What Estonians Think of Russians

Here are some penetrating comments from an interesting blog about Estonia:

  • Because the Soviets killed more Estonians than the Nazis did, the Estonian people have the right to make their own moral judgements about the actors of World War II.

  • This week, Russian President Vladimir Putin will sit down with European Union members in Russia's former Grand Duchy of Finland to talk about things like dead journalists, natural gas, and Georgia. Putin is feeling tough after deporting all of those people with Georgian names back to Georgia, and now he's up for a dessert - some appetizing disunity, plus the obligatory Estonia bashing, in Finland - the fourteenth republic.

  • It looks like tiny Estonia won't be the only country feeling the Kremlin's heat from here on out. Unable to divide and conquer [ie: cite the oppression of Russian speakers in Estonia and Latvia] the Russian answer to a semi-united front from the European Union appears to be to spread the criticism, to the farthest reaches of the continent. Mr Putin pointed to the southern resort town of Marbella, where the mayoress and former mayor have been jailed and thousands of illegal homes face demolition, as well as other Spanish corruption cases.El País said the Spanish prime minister, José Luis Rodríguez Zapatero, had been "perplexed" by the comments. Italy's Romano Prodi had been left "without words" when Mr Putin pointed out that his country had invented the mafia concept, the newspaper said.
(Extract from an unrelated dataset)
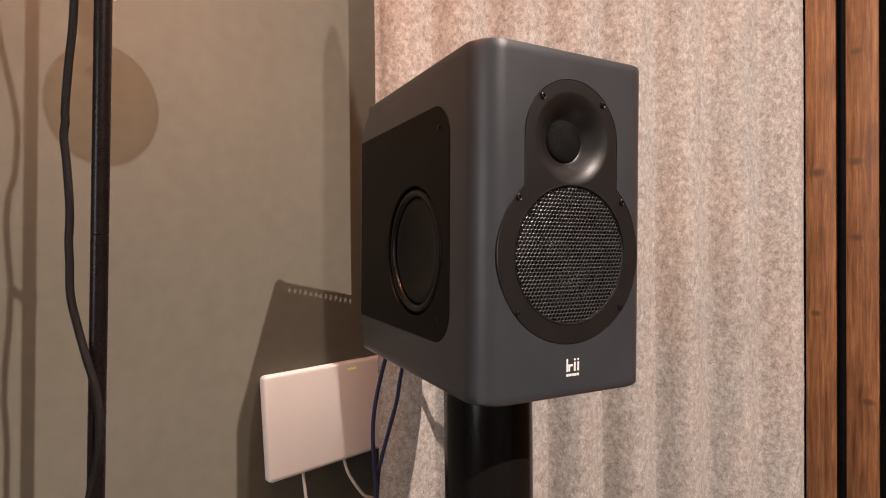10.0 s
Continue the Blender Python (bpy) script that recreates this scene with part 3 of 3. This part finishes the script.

  • President Valdimir Putin, addressing the World Congress of Compatriots in St. Petersburg, said: "I cannot fail to mention the well-known fact of mass denial of citizenship rights in Latvia and Estonia. There are about 600,000 so-called non-citizens there, who are permanent residents." According to the Estonian Foreign Ministry, the number of stateless persons in Estonia is down to 8.8 percent of the total population, or 120,511. So far a little more than 4,000 people have received citizenship this year. Over the past five years about 5,900 people have been naturalized per year.

Let's see now . . . first they make the Georigans hate them . . . then the Estonians . . . next the Spanish . . . then the Italians . . . then all the women of the world . . . hmmmm . . . does La Russophobe sense a pattern is developing?

1 comment:

La Russophobe said...

UGLY: I suggest you simply ask any woman you can find what she thinks of a man who jokes about rape the way Putin did. Then ask what she thinks of people who express 70% approval for such a person. I doubt you'll need more proof once you see the look in her eyes.